Another great virtue of having to research for a script, most writers will know this already, is that it can often cure writers block. When you research you learn more, and more story possibilities present themselves. Research doesn't just add veracity to your tale, it acts as a catalyst for fresh perspectives and new ideas.
The play I wrote was entitled 'Boy Soldiers', and was performed by a young cast at the school, and also at The Imperial War Museum, North, in 2014. This play was written before I went to University to study screenwriting and production, and as such it lacks one or two elements that, in hindsight, it needed. However, it stands on its own as a solid piece of educational theatre, and I am proud of it still. I feel it has great verisimilitude, and there's a pretty wicked twist at the end.
Please take a moment to check out the Boy Soldiers page, where there is artwork, photographs, and even a scene from the play itself.
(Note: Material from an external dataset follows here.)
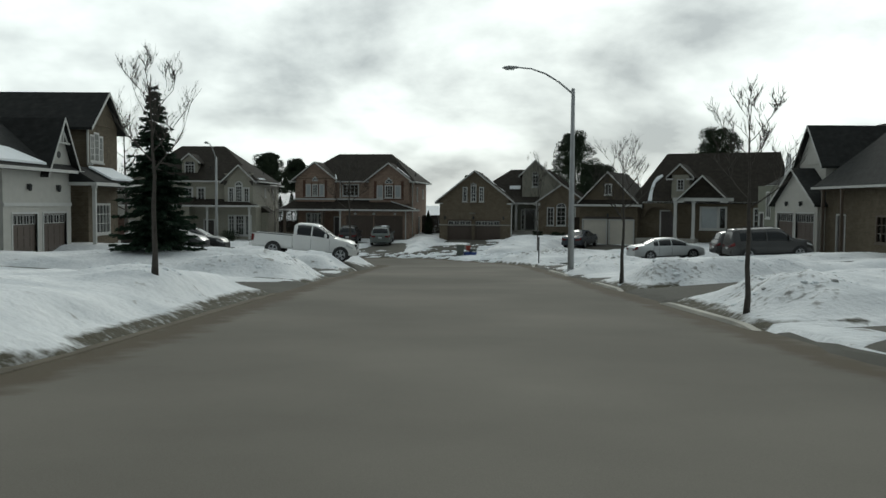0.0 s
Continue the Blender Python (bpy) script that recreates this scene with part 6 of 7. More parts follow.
def pickup(m, col, label):
    """A full-size double-cab pickup pointing along its +x."""
    top = thing("pickup_truck", m, label, "pickup truck")
    hw = 0.99
    sh = Shell([(-0.62, 1.78), (-0.58, 1.86), (-0.42, 1.93), (0.1, 1.95), (0.55, 1.93), (0.78, 1.87), (1.72, 1.29), (1.95, 1.245), (2.4, 1.20), (2.68, 1.12), (2.84, 0.99), (2.92, 0.80)],
               [(-0.62, 1.24), (1.5, 1.21), (2.2, 1.13), (2.92, 0.78)], [(-0.62, 0.46), (2.3, 0.46), (2.92, 0.56)],
               [(-0.62, hw - 0.03), (-0.5, hw - 0.02), (1.4, hw - 0.02), (2.1, hw), (2.5, hw - 0.03), (2.75, hw - 0.14), (2.92, hw - 0.34)], 0.20)
    part("body", sh.mesh(0.08), col, top, smooth="crease")
    part("windscreen", sh.patch(0.83, 1.70, 9.75, 11.99, 1, 8, 4, both=True), M_CARGLASSD, top, "tinted glass", smooth=True)
    bm = bmesh.new()
    box(bm, -0.635, -0.622, -0.6, 0.6, 1.32, 1.72)
    part("rear_window", bm, M_CARGLASSD, top, "tinted glass")
    for s in (-1, 1):
        bm = bmesh.new()
        loft(bm, [[(x, s * (hw - 0.02 - dy - tap), z) for dy, z in ((0.10, 0.50), (0.015, 0.60), (-0.01, 0.86), (0.015, 1.10), (0.05, 1.22), (0.17, 1.22), (0.17, 0.50))] for x, tap in ((-2.92, 0.06), (-2.8, 0.0), (-1.7, -0.01), (-0.66, 0.0))])
        part("bed_side", bm, col, top, smooth="crease")
        bm = bmesh.new()
        box(bm, -2.88, -0.68, *sorted((s * (hw - 0.19), s * (hw - 0.06))), 1.222, 1.25)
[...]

Let us know in the comments what you think of the dialogue between George and James, I wonder if you can see what elements came from research.
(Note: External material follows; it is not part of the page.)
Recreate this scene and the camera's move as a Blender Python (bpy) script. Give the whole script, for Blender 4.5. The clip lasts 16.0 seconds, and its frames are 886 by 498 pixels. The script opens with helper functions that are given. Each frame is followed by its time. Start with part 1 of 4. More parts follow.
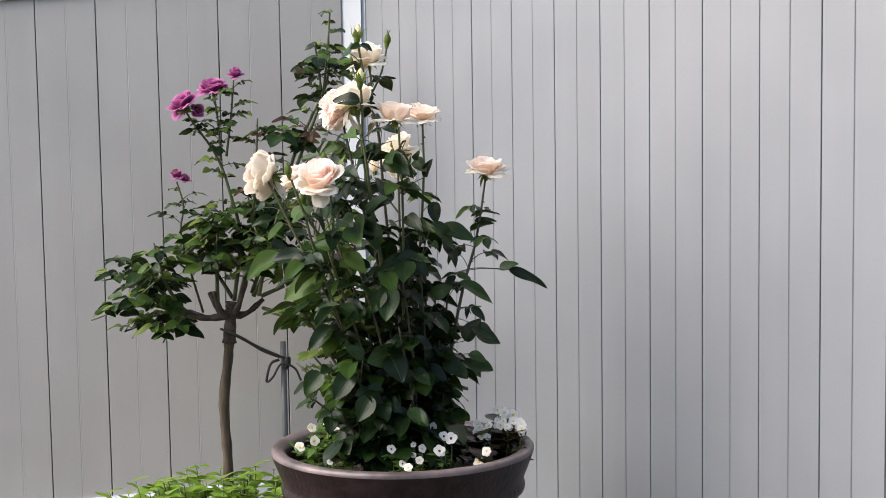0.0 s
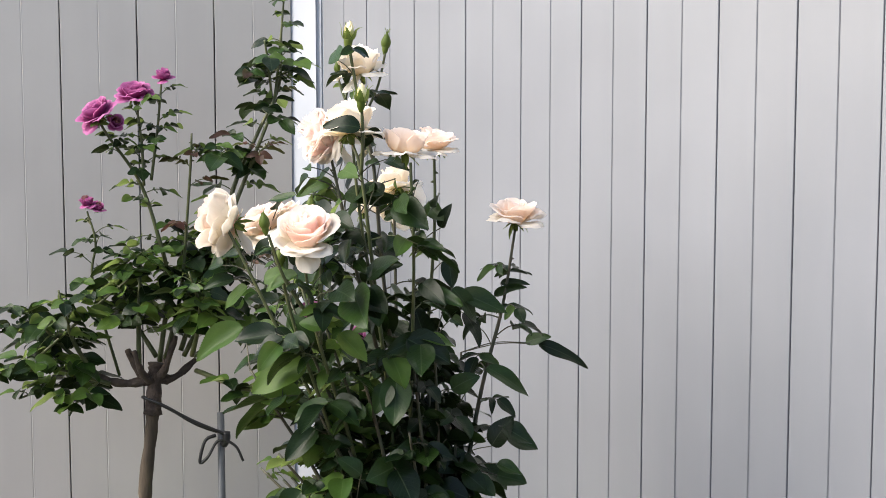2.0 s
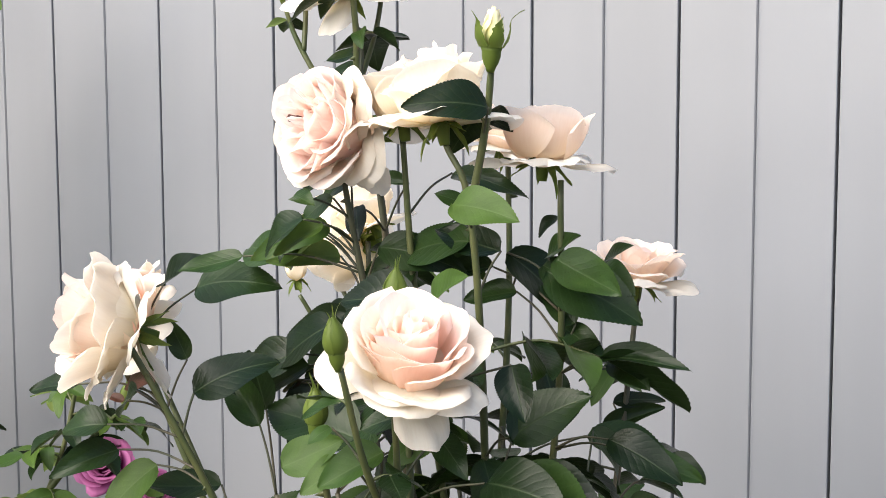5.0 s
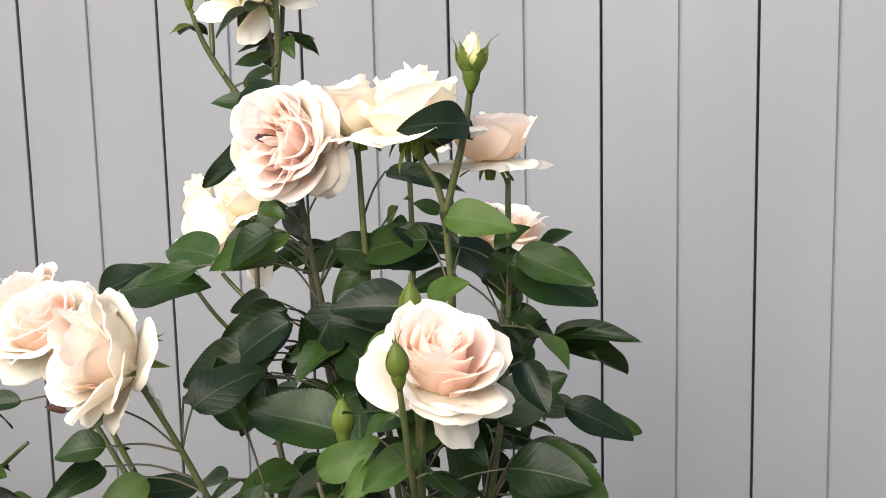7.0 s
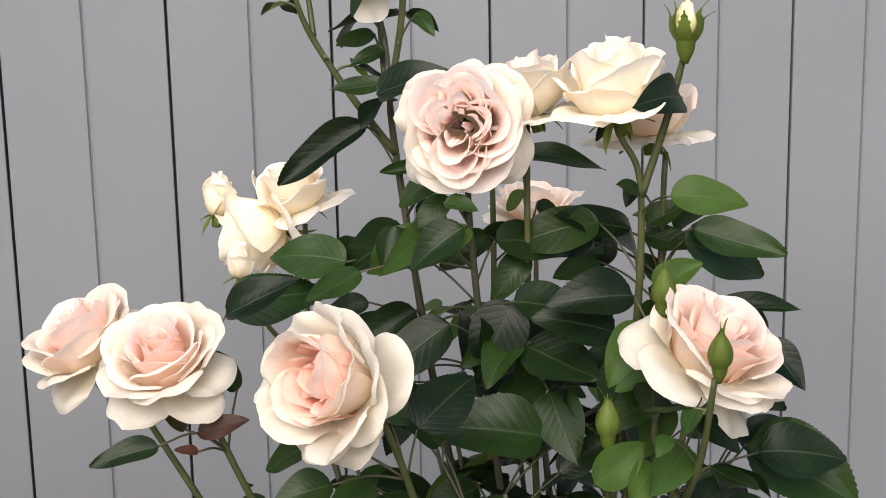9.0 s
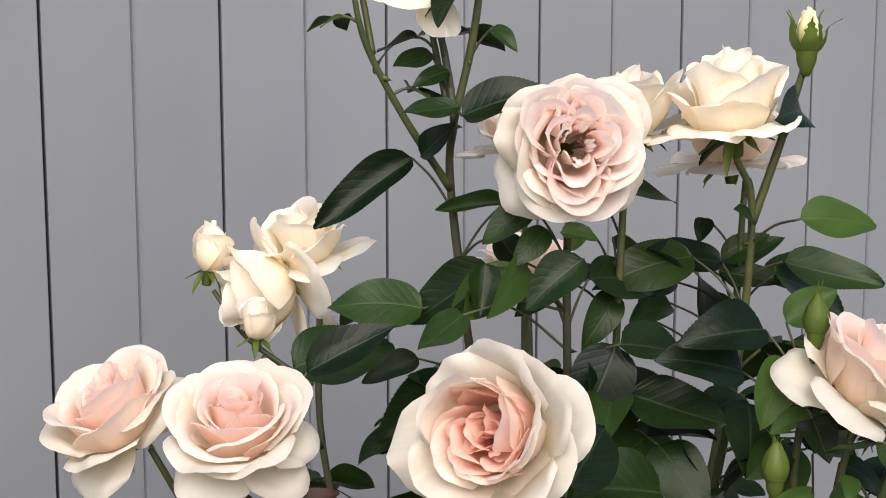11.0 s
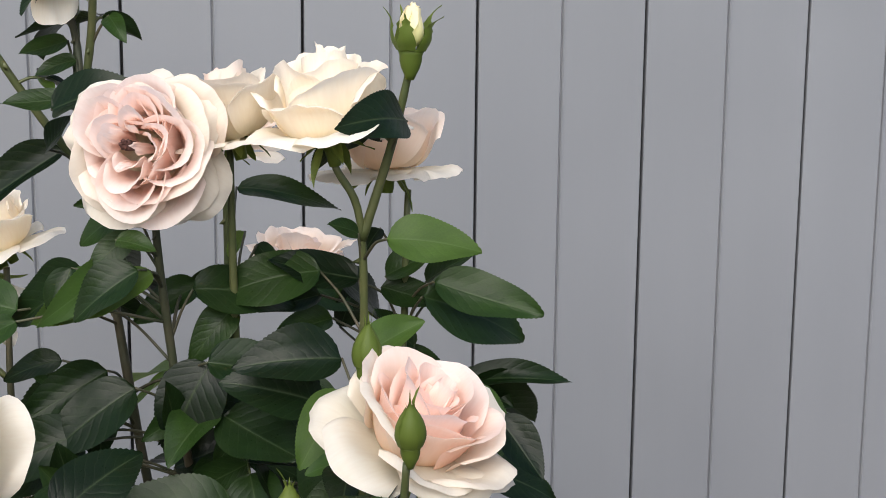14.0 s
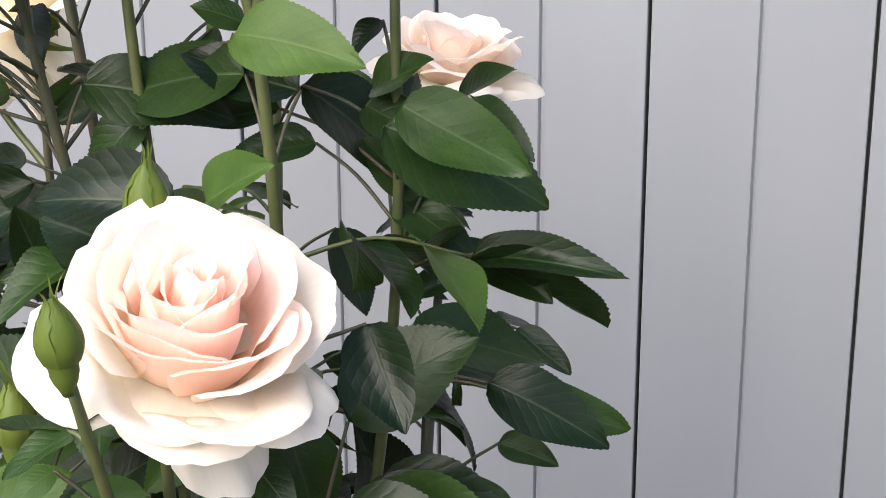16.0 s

It's now 100 years since the Great War ended, and in this last 100 years we have repeated the same mistakes. We have failed to take heed of the lessons that history can teach us. Artists have, I feel, a unique opportunity. We can help history teach it's valuable lessons to contemporary audiences by dramatising past events in interesting and emotionally engaging ways. Ensuring always to research thoroughly, and let the real events guide us we can illuminate past mistakes so that we might choose another way in the future.
If we artists do our jobs properly, we will remember them.
Finally, I wrote to the Estate of the late Wilfred Owen recently, to request the use of an excerpt of his work in this blog. For my American readers, Wilfred Owen was a World War One Tommy (a British infantryman).
He is famous throughout the United Kingdom now as an exemplar war poet. Below is his piece, 'Futility'.
Futility
BY WILFRED OWEN
Move him into the sun—
Gently its touch awoke him once,
At home, whispering of fields half-sown.
Always it woke him, even in France,
Until this morning and this snow.
If anything might rouse him now
The kind old sun will know.
Think how it wakes the seeds—
Woke once the clays of a cold star.
Are limbs, so dear-achieved, are sides
Full-nerved, still warm, too hard to stir?
Was it for this the clay grew tall?
—O what made fatuous sunbeams toil
To break earth's sleep at all?
"Wilfred Owen: The War Poems" (Chatto & Windus, 1994), - acknowledgement is made to that book, its publisher, and editor, Jon Stallworthy.